We have already discussed strings in detail earlier. What more can there be to know? Well, did you know that strings are also objects and have methods for doing all kinds of useful operations?

The strings that you use in program are all objects of the class str. Some useful methods of this class are demonstrated in the next example. For a complete list of such methods, see dir(str) or help(str).

Example (save as ds_str_methods.py):

name = 'Swaroop'

if name.startswith('Swa'):
    print('Yes, the string starts with "Swa"')

if 'a' in name:
    print('Yes, it contains the string "a"')

if name.find('war') != -1:
    print('Yes, it contains the string "war"')

delimiter = ' | '
mylist = ['Brazil', 'Russia', 'India', 'China']
print(delimiter.join(mylist))

Output:

$ python ds_str_methods.py
Yes, the string starts with "Swa"
Yes, it contains the string "a"
Yes, it contains the string "war"
Brazil | Russia | India | China

How It Works

Here, we see a few of the string methods in action. The startswith method is used to find out whether the string starts with the given string. The in operator is used to check if a given string is a part of the string.

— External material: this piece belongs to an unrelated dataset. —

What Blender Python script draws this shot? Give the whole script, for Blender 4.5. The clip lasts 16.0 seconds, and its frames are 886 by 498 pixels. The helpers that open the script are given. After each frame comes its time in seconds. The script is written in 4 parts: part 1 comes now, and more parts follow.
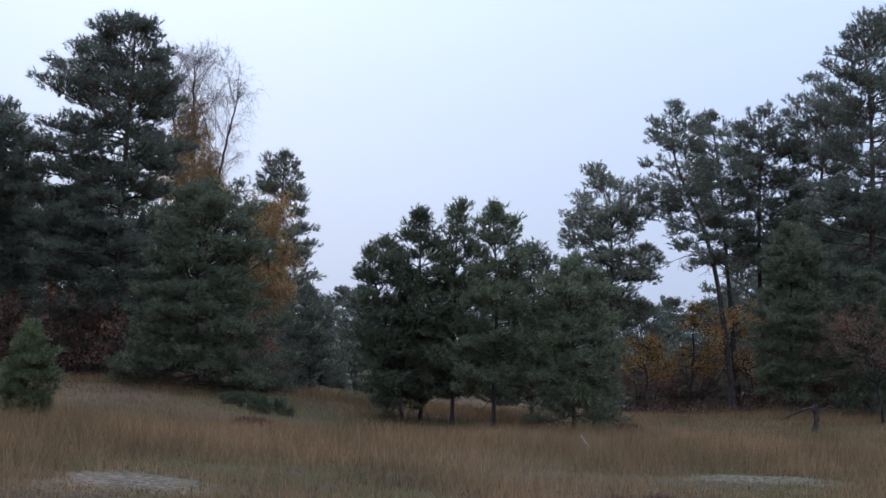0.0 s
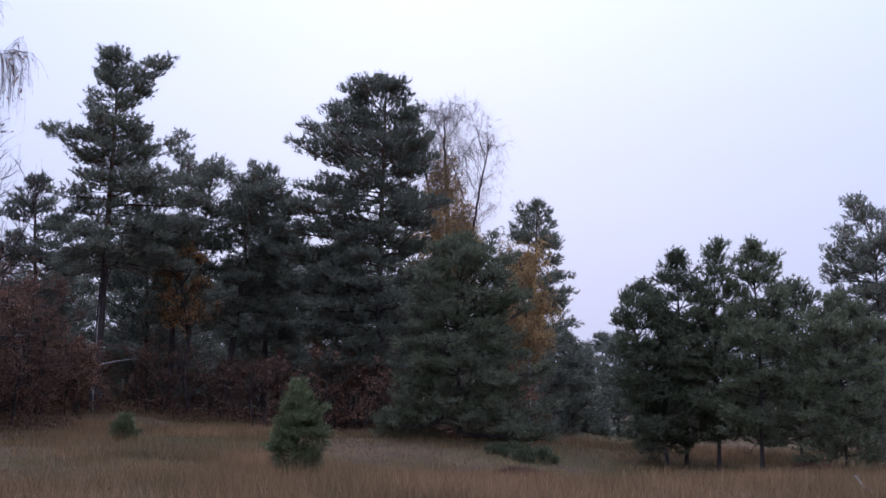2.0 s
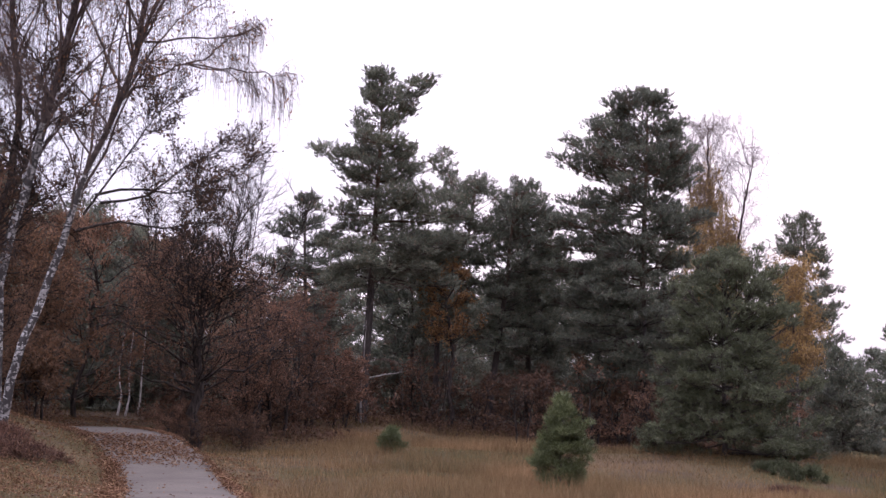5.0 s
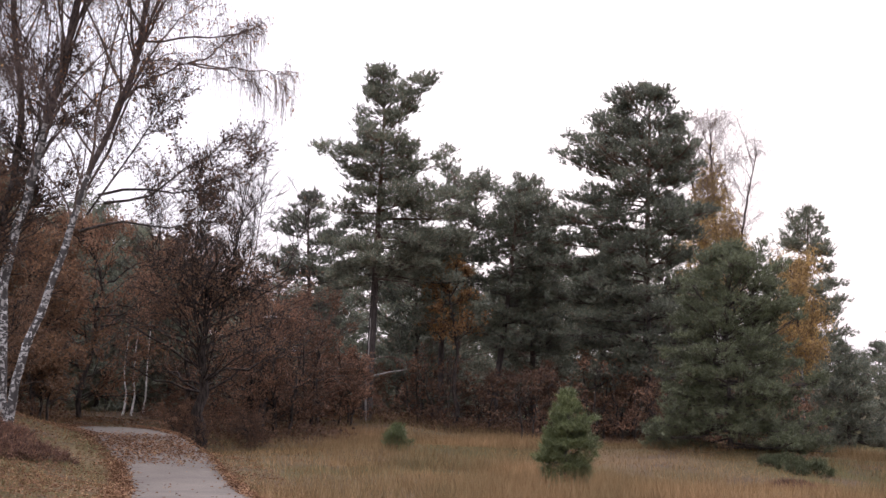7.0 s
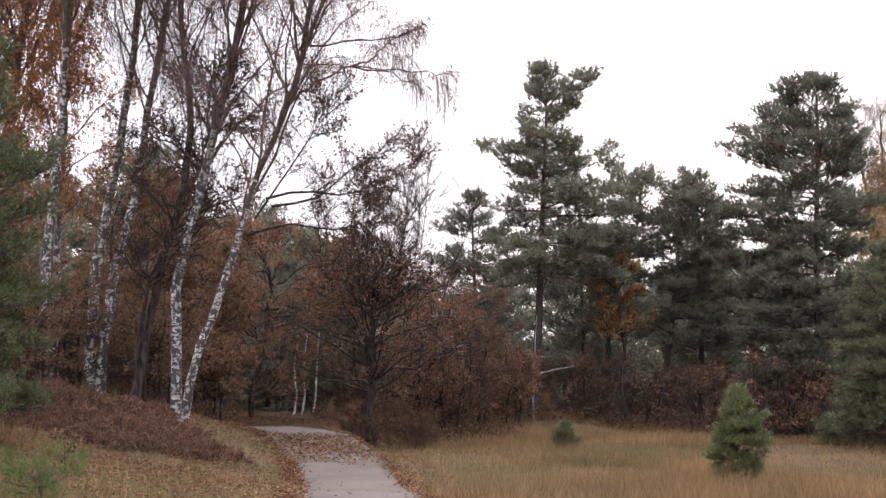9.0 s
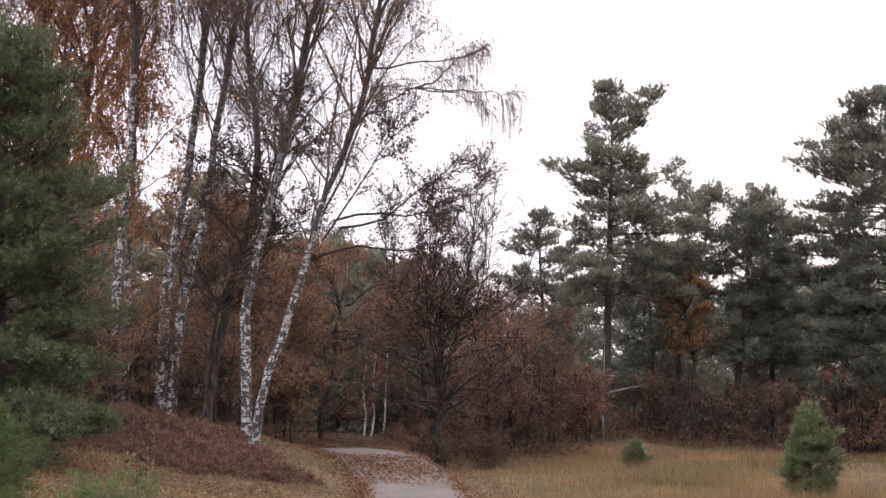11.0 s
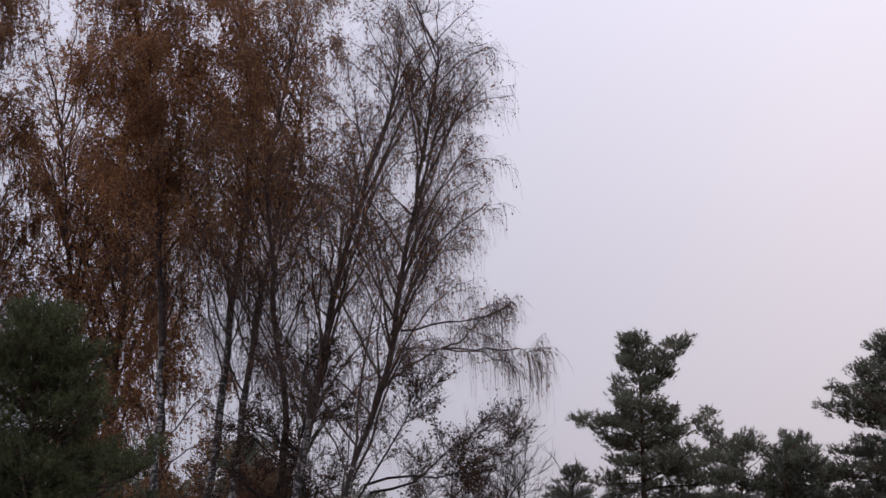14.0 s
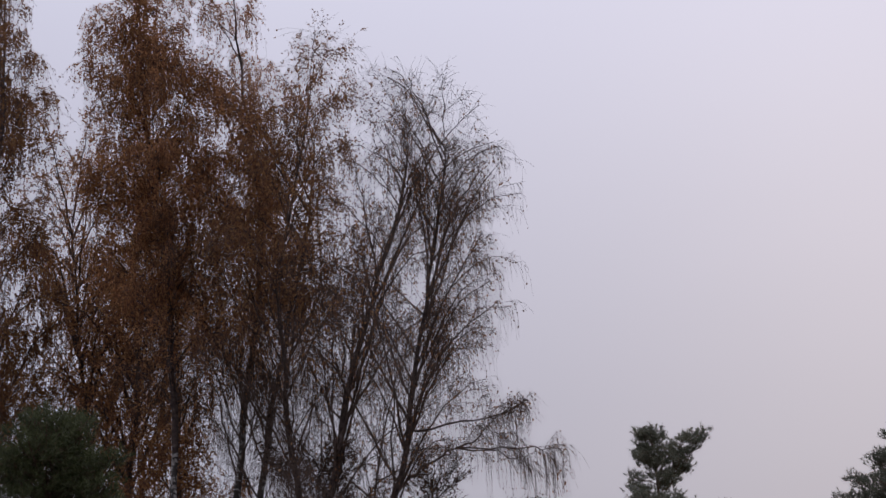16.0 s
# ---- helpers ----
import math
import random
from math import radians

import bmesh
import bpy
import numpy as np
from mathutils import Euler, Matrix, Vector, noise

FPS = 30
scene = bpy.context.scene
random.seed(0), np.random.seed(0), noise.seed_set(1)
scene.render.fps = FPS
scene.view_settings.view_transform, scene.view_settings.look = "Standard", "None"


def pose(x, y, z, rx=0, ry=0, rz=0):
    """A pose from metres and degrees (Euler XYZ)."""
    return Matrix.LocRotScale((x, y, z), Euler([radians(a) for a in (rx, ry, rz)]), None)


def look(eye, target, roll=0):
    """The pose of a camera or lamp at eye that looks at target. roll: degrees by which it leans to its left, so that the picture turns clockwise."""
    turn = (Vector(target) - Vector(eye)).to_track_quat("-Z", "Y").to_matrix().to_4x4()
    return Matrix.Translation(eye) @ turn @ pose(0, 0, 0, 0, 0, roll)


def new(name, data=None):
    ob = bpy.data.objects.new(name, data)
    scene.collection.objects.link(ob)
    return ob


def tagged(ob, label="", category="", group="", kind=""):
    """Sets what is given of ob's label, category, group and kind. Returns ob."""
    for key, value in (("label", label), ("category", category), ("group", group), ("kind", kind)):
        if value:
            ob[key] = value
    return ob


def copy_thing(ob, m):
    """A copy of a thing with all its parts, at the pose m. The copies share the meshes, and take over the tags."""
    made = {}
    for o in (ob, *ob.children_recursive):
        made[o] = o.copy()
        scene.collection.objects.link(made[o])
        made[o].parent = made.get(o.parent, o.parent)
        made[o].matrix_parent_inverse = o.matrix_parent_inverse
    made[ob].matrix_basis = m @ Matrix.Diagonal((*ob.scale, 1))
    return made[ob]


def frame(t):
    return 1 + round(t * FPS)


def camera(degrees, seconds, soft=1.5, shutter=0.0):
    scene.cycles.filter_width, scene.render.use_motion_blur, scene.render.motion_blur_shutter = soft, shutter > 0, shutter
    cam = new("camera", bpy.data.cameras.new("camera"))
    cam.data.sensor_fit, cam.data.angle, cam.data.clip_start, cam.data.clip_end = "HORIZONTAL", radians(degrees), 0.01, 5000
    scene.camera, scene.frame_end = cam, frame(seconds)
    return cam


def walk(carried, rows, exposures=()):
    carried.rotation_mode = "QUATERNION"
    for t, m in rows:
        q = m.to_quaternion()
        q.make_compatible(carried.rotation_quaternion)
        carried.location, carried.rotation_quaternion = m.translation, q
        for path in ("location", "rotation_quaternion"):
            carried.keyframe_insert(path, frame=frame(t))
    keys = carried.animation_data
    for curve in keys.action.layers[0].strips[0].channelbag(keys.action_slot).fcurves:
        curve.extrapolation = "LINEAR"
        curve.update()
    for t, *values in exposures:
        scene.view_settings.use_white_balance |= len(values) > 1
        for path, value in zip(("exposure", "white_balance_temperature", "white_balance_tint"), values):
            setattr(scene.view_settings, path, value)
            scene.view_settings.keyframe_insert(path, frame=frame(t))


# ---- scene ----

The find method is used to locate the position of the given substring within the string. find returns -1 if it is unsuccessful in finding the substring. The str class also has a neat method to join the items of a sequence with the string acting as a delimiter between each item of the sequence and returns a bigger string generated from this.

Summary

We have explored the various built-in data structures of Python in detail. They are essential for doing useful things with real world data.